Wearables: Hosain Rahman, Founder & CEO, Jawbone
"We are starting to see a real divide emerge in the wearables market between the 'phone on your wrist' devices and smaller, more comfortable, and discrete products. We see this divide opening up even further in the coming year with many multi-sensor devices claiming to be suitable for 24/7 wear, but hardly any living up to that promise. There's so much more we can do with the new multi-sensor technology - it's like the step-up from feature phones to smart phones. In the next year I think we'll see a wealth of interesting features and apps that really leverage the capabilities of multi-sensor devices like the UP3. So as well as looking at things like heart health and in-depth sleep tracking you will start to see guidance and insights around broader signals such as stress and fatigue."

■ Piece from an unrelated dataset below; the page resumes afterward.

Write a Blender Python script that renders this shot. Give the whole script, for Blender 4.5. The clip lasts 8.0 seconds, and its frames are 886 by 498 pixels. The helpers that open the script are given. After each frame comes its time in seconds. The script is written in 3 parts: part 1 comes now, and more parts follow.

Messaging: Ted Livingston, Founder & CEO, Kik
"WeChat and Line have already shown the way in China, and Facebook is starting to wake up to this in the US: Chat is the biggest opportunity since the Internet, and the battle to dominate chat is turning out to be perhaps the most important battle in the history of personal computing. As WeChat has demonstrated, you can build an entire computing ecosystem around chat, from transacting money to playing games to booking taxis. WeChat users can even arrange a mortgage through the chat platform. What's interesting to us is who will win this battle in the West. Next year, the front-runners will start to emerge. What we know now is that the winners will have to be mobile native, have a chat-first platform and must own Western youth. That is the future of personal computing."

EdTech: Sal Khan, Founder & Executive Director, Khan Academy
"Over the next few years people will begin to differentiate about what's truly working for students and what's not. On our part, Khan Academy is excited about becoming a mobile focused organization, internationalizing our content to truly reach everyone on the planet and partnering with the College Board to provide college access through the new SAT. Research, development and analytics - these things are critical to us to keep us at the leading edge of innovation in the space."